START
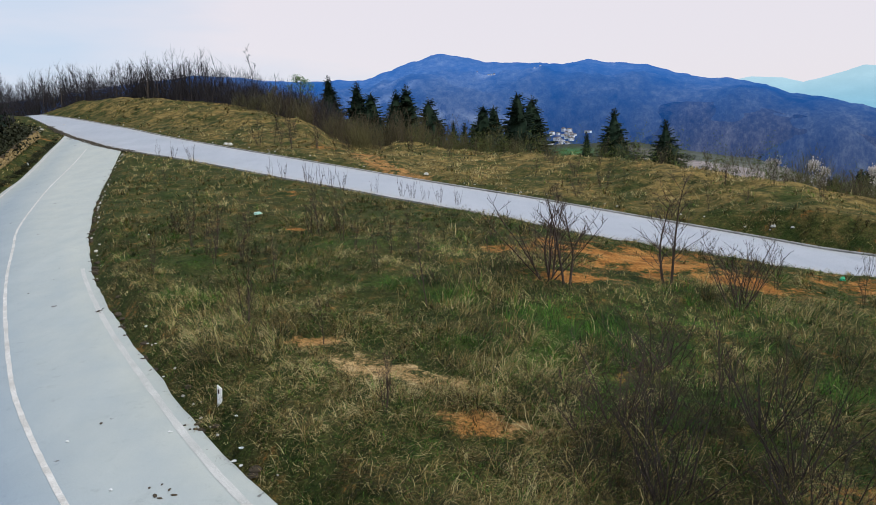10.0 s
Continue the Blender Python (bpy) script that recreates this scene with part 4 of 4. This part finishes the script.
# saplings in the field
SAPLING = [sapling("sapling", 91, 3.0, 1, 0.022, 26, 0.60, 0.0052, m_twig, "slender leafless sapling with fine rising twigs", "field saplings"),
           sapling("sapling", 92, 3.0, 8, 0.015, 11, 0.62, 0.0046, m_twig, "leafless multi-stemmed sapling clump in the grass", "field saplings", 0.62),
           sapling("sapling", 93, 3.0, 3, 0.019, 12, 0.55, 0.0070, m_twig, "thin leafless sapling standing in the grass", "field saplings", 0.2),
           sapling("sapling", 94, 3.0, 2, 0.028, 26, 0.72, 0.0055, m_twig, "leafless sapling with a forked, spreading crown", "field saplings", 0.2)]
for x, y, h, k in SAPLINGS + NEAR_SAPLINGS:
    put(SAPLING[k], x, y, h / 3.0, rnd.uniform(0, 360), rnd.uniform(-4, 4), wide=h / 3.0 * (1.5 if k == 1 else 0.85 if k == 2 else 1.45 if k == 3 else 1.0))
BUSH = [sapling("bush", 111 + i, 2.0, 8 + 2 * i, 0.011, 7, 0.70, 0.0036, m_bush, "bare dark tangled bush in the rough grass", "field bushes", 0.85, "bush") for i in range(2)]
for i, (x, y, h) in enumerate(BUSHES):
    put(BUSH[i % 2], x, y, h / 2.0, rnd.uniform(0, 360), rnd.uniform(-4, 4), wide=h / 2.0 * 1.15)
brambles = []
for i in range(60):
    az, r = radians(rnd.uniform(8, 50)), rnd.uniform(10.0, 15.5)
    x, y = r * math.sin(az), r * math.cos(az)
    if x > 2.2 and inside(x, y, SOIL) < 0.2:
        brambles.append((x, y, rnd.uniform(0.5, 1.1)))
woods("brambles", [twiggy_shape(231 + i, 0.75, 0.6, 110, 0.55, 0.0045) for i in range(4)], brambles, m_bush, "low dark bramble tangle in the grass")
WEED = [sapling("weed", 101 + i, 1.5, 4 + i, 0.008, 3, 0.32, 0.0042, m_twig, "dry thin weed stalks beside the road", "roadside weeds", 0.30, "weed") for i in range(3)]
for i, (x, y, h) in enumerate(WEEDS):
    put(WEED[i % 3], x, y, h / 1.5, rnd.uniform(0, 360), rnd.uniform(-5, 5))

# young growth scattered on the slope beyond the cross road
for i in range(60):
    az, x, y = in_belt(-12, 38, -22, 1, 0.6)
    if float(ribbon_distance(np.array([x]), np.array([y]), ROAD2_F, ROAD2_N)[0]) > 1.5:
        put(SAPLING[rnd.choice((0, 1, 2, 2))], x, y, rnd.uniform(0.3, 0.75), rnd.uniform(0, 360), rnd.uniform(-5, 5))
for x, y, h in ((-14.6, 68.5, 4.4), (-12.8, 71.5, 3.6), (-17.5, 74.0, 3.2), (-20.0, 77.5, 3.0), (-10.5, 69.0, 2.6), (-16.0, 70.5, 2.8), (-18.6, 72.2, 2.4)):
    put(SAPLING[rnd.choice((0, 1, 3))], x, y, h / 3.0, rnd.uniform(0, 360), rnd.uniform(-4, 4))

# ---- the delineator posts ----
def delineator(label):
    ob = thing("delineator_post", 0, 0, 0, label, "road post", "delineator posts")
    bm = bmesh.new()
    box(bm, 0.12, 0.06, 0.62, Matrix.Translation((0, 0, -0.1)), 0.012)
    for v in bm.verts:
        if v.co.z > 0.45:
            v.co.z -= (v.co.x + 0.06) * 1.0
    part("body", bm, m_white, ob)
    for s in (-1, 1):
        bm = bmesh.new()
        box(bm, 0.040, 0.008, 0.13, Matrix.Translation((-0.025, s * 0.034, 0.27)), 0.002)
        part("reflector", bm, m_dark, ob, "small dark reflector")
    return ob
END
The exercise
Count how many lines of the listing above include "part" and report that number alone.

Output
3